Je suis mère d’un enfant porteur de troubles du neurodéveloppement (TDAH et troubles dys). Je suis aussi professionnelle de l’Éducation nationale. À ce double titre, je me sens aujourd’hui tenue de prendre la parole.
Mon fils est reconnu en situation de handicap. Il bénéficie d’un projet personnalisé de scolarisation, d’un accompagnement par une AESH et d’aménagements pédagogiques. Sur le papier, tout est en place. Dans la réalité, il est en souffrance. L’école, censée être un lieu d’émancipation et de confiance, est devenue pour lui une source d’angoisse, de découragement et de perte d’estime de soi. Il ne croit plus en l’institution scolaire, alors même qu’il a des ambitions, des capacités et un profond désir de réussir.
Cette situation n’est pas un cas isolé. Elle est le symptôme d’un système qui peine encore à accompagner les enfants dont le fonctionnement cognitif ne correspond pas au modèle scolaire dominant.
L’accès à des classes réellement adaptées aux enfants TDAH et multi-dys est aujourd’hui extrêmement restreint. Les structures existantes sont, pour la plupart, soit hors contrat et financièrement inaccessibles pour de nombreuses familles, soit éloignées géographiquement, avec des listes d’attente interminables. De fait, ce type de scolarisation reste réservé à une minorité de parents disposant de moyens financiers importants. Les autres doivent composer, bricoler, tenir bon, souvent au prix de la santé psychique de leur enfant.
Les dispositifs de type ULIS ou SEGPA, souvent évoqués comme seules alternatives, ne correspondent pas à tous les profils. De nombreux enfants présentant des troubles spécifiques des apprentissages, sans déficience intellectuelle, se retrouvent ainsi sans solution réellement adaptée. Trop « scolaires » pour certains dispositifs, mais pas suffisamment accompagnés dans les classes ordinaires, ils restent invisibles dans les politiques éducatives.
À défaut de réponses adaptées, ces enfants sont aussi trop souvent orientés vers des voies scolaires qui ne correspondent ni à leurs capacités ni à leur potentiel. Par manque de connaissance des troubles du neurodéveloppement, leurs difficultés sont confondues avec un manque de motivation, de travail ou d’aptitudes. Des choix d’orientation sont alors posés davantage pour « sécuriser » le parcours que pour respecter le profil réel de l’élève. Cette méconnaissance enferme certains enfants dans des trajectoires par défaut, éloignées de leurs aspirations, alors même qu’un accompagnement adapté leur permettrait de réussir autrement.

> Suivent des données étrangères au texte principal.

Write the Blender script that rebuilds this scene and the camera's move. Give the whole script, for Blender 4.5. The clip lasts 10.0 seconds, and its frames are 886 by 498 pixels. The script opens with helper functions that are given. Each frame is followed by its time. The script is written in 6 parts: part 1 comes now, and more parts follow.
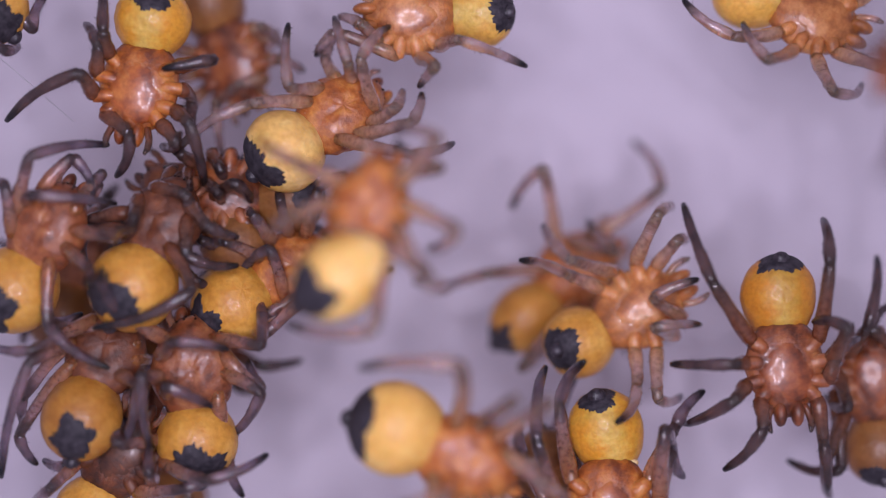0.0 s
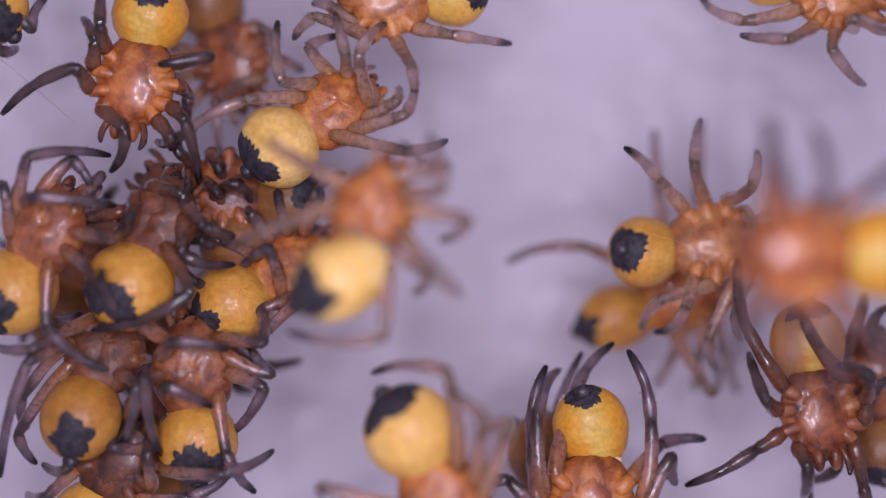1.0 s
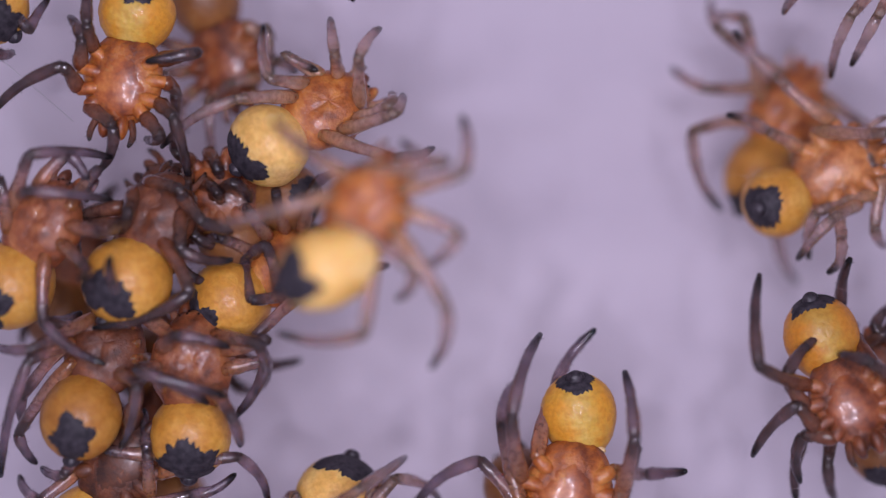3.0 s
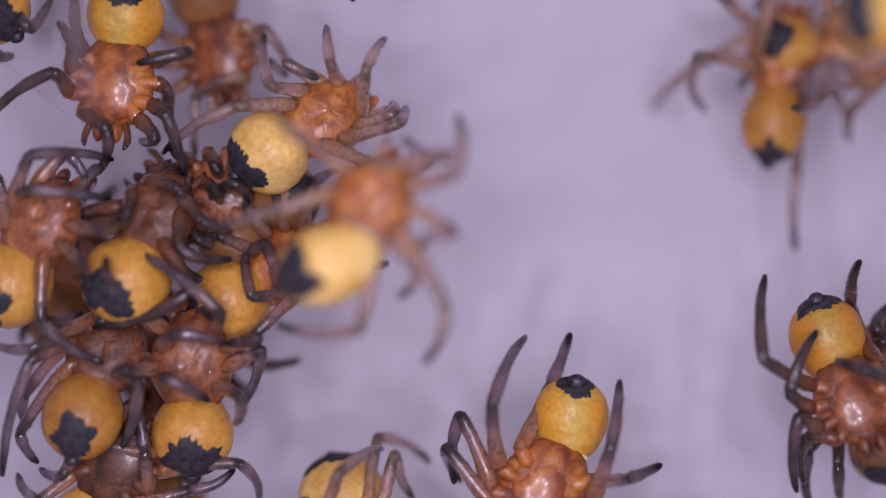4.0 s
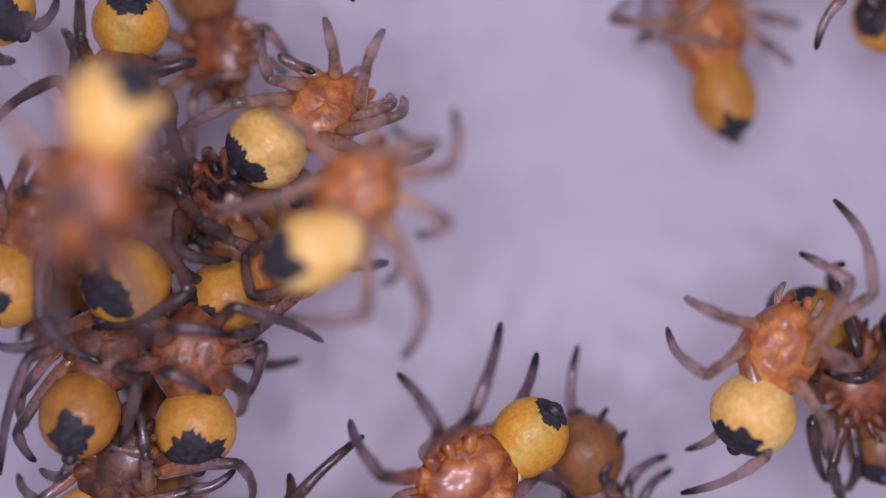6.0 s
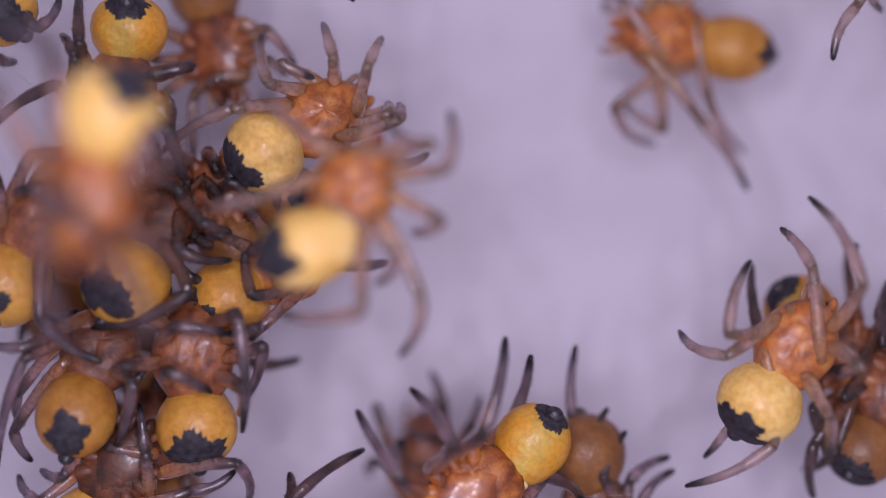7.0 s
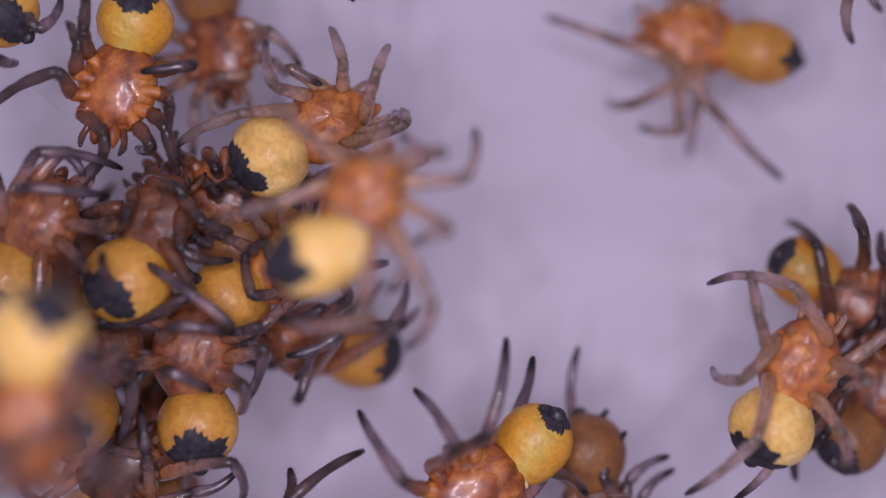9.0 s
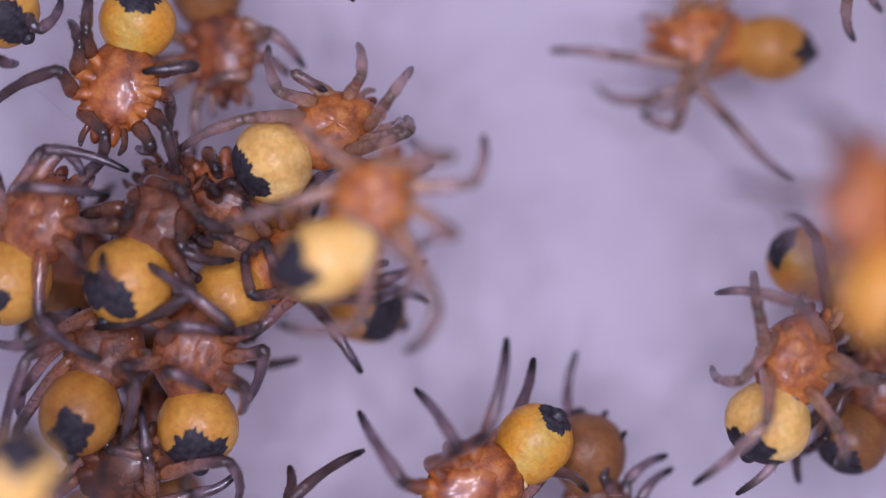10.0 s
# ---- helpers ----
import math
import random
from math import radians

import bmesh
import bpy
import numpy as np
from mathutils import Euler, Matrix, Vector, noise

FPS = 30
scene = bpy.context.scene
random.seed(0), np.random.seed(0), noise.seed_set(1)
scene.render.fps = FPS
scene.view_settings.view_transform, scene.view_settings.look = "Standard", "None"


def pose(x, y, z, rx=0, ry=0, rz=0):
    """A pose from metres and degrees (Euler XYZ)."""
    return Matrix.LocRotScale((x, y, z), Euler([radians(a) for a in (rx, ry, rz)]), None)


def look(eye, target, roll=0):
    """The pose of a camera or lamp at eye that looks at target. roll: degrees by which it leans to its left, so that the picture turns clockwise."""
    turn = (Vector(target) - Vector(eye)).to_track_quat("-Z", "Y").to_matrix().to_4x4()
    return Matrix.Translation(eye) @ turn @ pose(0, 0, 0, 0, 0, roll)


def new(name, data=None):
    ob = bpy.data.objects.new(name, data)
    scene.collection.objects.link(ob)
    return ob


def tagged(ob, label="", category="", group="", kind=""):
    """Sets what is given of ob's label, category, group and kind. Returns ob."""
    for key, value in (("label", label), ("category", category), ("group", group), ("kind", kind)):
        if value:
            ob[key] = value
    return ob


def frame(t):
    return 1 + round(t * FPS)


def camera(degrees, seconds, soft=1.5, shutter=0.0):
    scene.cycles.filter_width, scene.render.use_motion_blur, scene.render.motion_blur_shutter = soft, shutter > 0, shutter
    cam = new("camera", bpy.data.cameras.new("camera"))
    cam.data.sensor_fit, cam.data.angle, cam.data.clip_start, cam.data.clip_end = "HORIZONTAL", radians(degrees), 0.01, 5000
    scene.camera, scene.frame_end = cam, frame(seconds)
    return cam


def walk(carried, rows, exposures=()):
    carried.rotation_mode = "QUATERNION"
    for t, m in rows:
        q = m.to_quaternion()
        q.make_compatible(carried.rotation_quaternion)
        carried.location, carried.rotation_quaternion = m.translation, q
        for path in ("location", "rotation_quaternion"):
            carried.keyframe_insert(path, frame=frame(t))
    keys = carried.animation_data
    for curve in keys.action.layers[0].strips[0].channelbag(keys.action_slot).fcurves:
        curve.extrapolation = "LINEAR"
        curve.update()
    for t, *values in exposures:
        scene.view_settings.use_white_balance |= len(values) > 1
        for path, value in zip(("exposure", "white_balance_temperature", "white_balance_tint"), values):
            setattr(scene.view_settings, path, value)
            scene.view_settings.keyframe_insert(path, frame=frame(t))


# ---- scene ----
MM = 0.001
EYE = 22.66      # height of the lens over the paper, in millimetres
FOCUS = 18.66    # distance of the sharp plane

# ---- camera: a fixed macro lens that looks straight down ----
cam = camera(30.0, 10.0, soft=1.15, shutter=0.5)
cam.data.dof.use_dof = True
cam.data.dof.focus_distance = FOCUS * MM
cam.data.dof.aperture_fstop = 46.0
walk(cam, [(0, pose(0, 0, EYE * MM)), (10, pose(0, 0, EYE * MM))], exposures=[(0, 0.14, 6500, 10), (2.5, 0.04, 6500, 10), (5.5, 0.0, 6500, 10), (6.8, 0.03, 6500, 10), (8.2, 0.01, 6500, 10), (8.5, -0.06, 6500, 10), (9.1, -0.09, 6500, 10), (9.4, 0.1, 6500, 10), (10, 0.1, 6200, 10)])

# ---- light: pale room light and the ring of small lamps round the lens ----
world = bpy.data.worlds.new("room_light")
scene.world = world
world.use_nodes = True
world.node_tree.nodes["Background"].inputs["Color"].default_value = (0.82, 0.73, 1.0, 1)
world.node_tree.nodes["Background"].inputs["Strength"].default_value = 0.33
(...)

À cela s’ajoute un autre constat, largement partagé sur le terrain : les enseignants, malgré leur engagement et leur bonne volonté, ne sont pas suffisamment formés aux troubles du neurodéveloppement. Les aménagements existent dans les textes, mais leur mise en œuvre dépend trop souvent des moyens disponibles localement et de l’initiative individuelle, plutôt que d’une politique structurée et cohérente.
En tant que professionnelle de l’Éducation nationale, je reçois régulièrement des parents et des élèves confrontés aux mêmes difficultés, au même sentiment d’injustice et d’impuissance. Le parcours scolaire de ces enfants devient rapidement un parcours du combattant dès lors qu’ils sortent du moule. C’est ainsi que se construisent l’échec scolaire, le décrochage, le découragement, et parfois une rupture durable avec l’école.
Peut-on encore parler d’égalité des chances lorsque les moyens ne permettent pas à tous les élèves d’apprendre selon leurs besoins ? Peut-on se satisfaire d’une école dite inclusive lorsque l’inclusion reste largement théorique pour une partie des enfants en situation de handicap ?
Je n’écris pas pour accuser, mais pour alerter. Pour rappeler que ces enfants ne demandent ni passe-droit ni privilège, mais simplement le respect de leurs besoins et de leurs droits. Ils méritent de pouvoir apprendre sans être constamment mis en échec, de se projeter dans l’avenir sans perdre confiance en eux.
Aujourd’hui, je parle comme une mère qui voit son enfant perdre pied, mais aussi comme une professionnelle qui sait que d’autres choix sont possibles. Créer davantage de classes adaptées, former réellement les enseignants, penser des parcours souples et cohérents pour les élèves TDAH et multi-dys : ce ne sont pas des demandes excessives, mais des nécessités éducatives et sociales.
Aider ces enfants, c’est leur permettre de relever la tête, de croire à nouveau en l’école, et de devenir les adultes de demain. Les ignorer, c’est accepter que l’échec scolaire continue de se fabriquer là où l’accompagnement aurait dû être la règle.